Quand un chercheur entreprend d'étudier les comportements humains, il doit se frotter à ses sujets. Mais si ces humains évoluent dans un monde virtuel, tout se fait différemment.

Au cours de l'été, un nouvel outil sera mis à la disposition de chercheurs universitaires montréalais. Un monde virtuel habité par une cinquantaine d'étudiants qui auront accepté de jouer pour la science.

Ce laboratoire universitaire nouveau genre sera mis en place à HEC Montréal. Il pourrait, par exemple, servir à des chercheurs qui travaillent en sociologie ou en anthropologie.

«Dans ces domaines, l'observation doit être participante, c'est-à-dire qu'on doit observer un groupe d'individus sur place. Nous allons permettre aux chercheurs de s'immiscer à l'intérieur d'un groupe tout en étant invisibles. Les chercheurs ont tous les avantages d'une observation participante sans les inconvénients et le biais que ça peut apporter», explique Benjamin Devienne, responsable du In-Virtuo Lab.

Avec ce nouvel outil adapté du jeu Minecraft, les chercheurs auront accès à des conditions presque parfaites, qu'ils s'intéressent à la finance ou à la philosophie. Ils pourront étudier tout ce qui se dit et se fait dans l'univers virtuel.

«Dans notre monde, il n'y a pas de mission, pas de but. Les gens sont livrés à eux-mêmes sur une île déserte, où ils peuvent récolter des ressources et les rassembler», dit Benjamin Devienne.

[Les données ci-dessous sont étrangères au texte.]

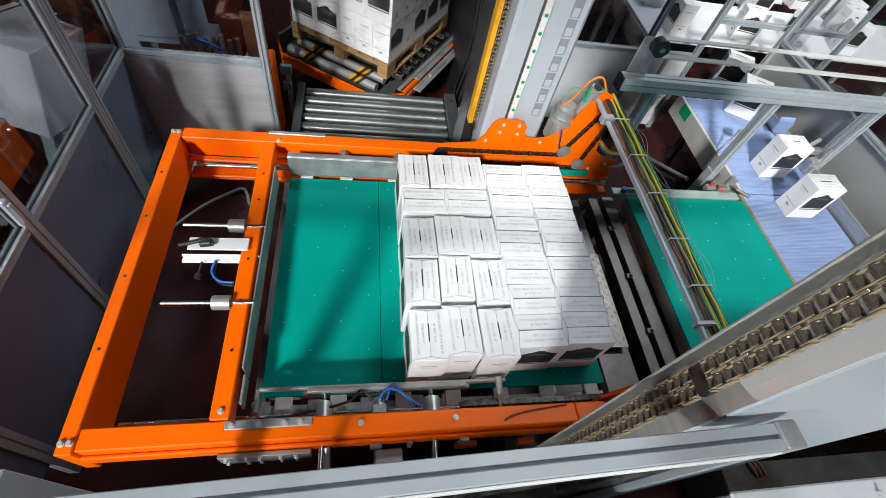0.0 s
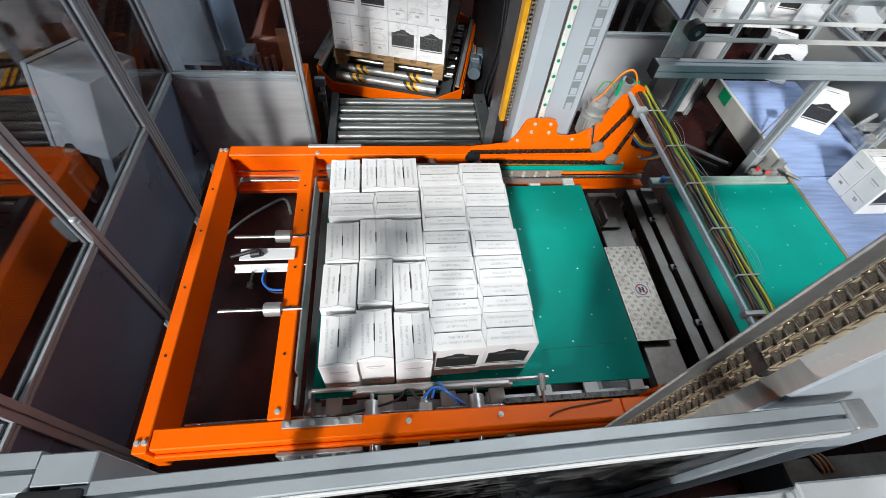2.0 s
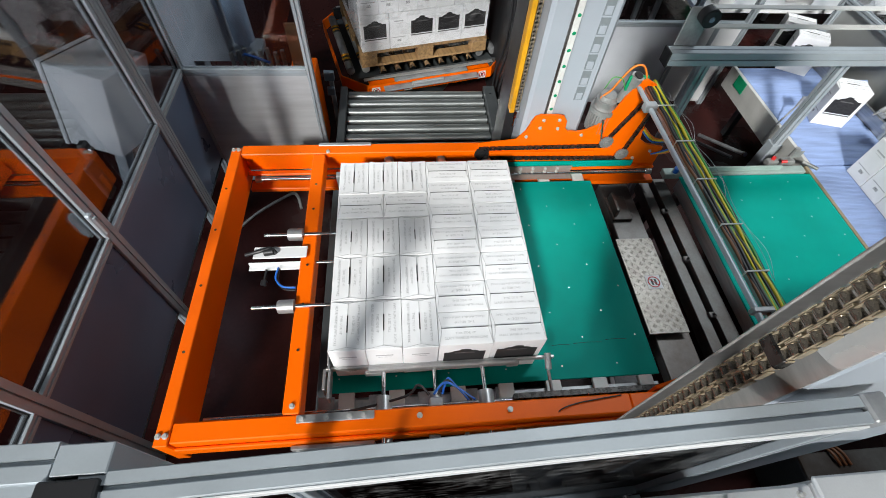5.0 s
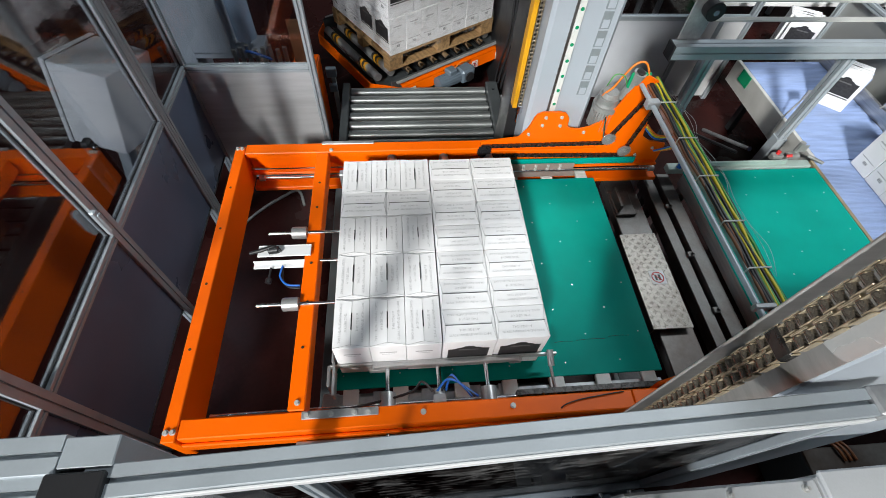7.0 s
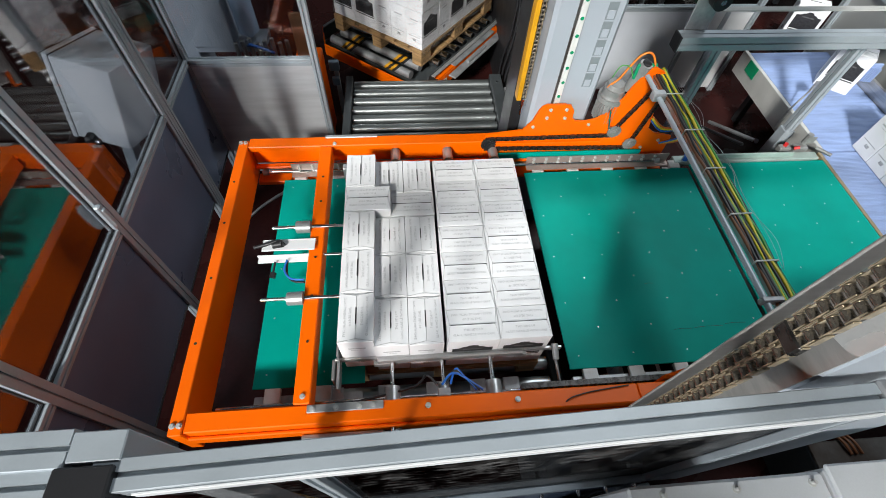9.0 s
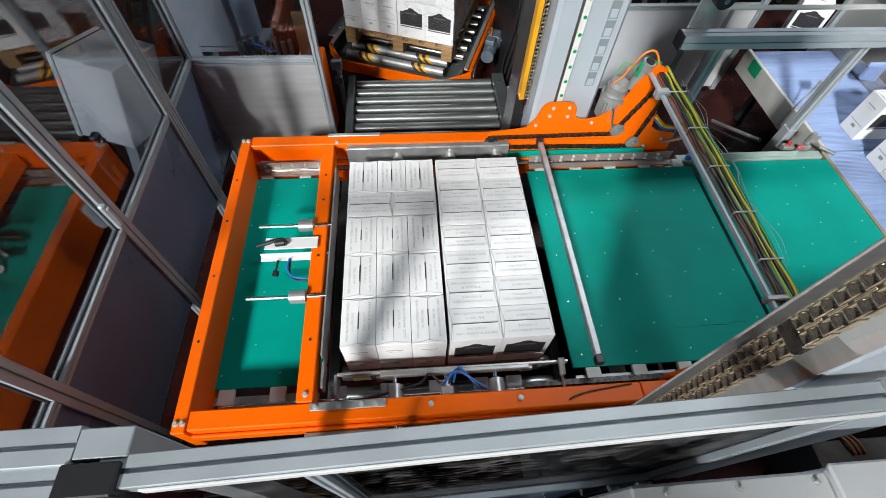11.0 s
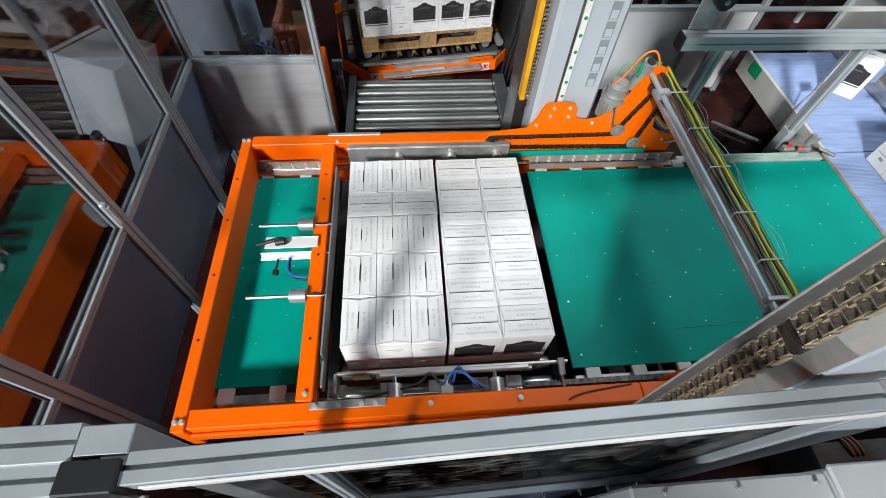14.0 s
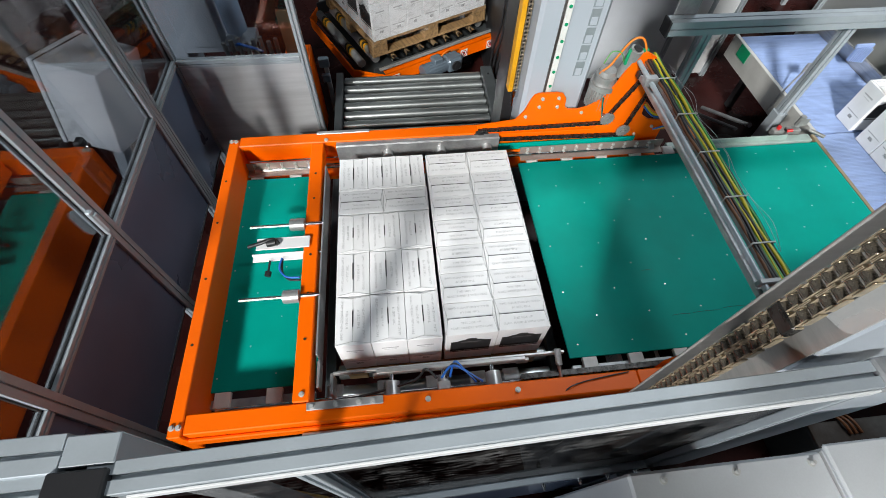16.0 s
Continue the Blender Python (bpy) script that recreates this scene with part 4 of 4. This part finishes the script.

Quant aux participants, ils ne sauront pas si les conversations et les agissements de leurs doubles numériques sont étudiés ni sur quel sujet. «Ils n'ont qu'à agir normalement, à jouer», explique Benjamin Devienne.

Le chercheur de 24 ans a dû faire preuve de persuasion pour convaincre HEC Montréal de financer son laboratoire virtuel, qui n'a son égal nulle part ailleurs dans le monde.

«C'est un domaine qui est nouveau. Les gens ont souvent des difficultés à comprendre exactement ce qu'on y fait, et c'est à force d'insister que HEC Montréal a accepté de nous faire confiance», dit celui qui s'est également intéressé au comportement des joueurs dans les mondes virtuels.

Benjamin Devienne a l'habitude de devoir convaincre que son champ d'étude est pertinent. Au cours de ses études en Angleterre, il s'est buté à la London Business School, qui lui a dit que ses recherches «ne menaient nulle part». Il a dû changer d'établissement pour poursuivre ses travaux.

Mais aujourd'hui, dans une ville où l'industrie du jeu vidéo est omniprésente, le In-Virtuo Lab suscite beaucoup d'intérêt. «On veut montrer que le jeu virtuel, ça peut-être des relations humaines, de la collaboration, de l'entraide, beaucoup d'autres valeurs que de la compétition pure», conclut Benjamin Devienne. Les joueurs seront bientôt prêts, il ne restera qu'aux chercheurs à les étudier.

Benjamin Devienne présentera le In-Virtuo Lab dans le cadre de la conférence TEDxUdeM qui se tient dimanche à Montréal.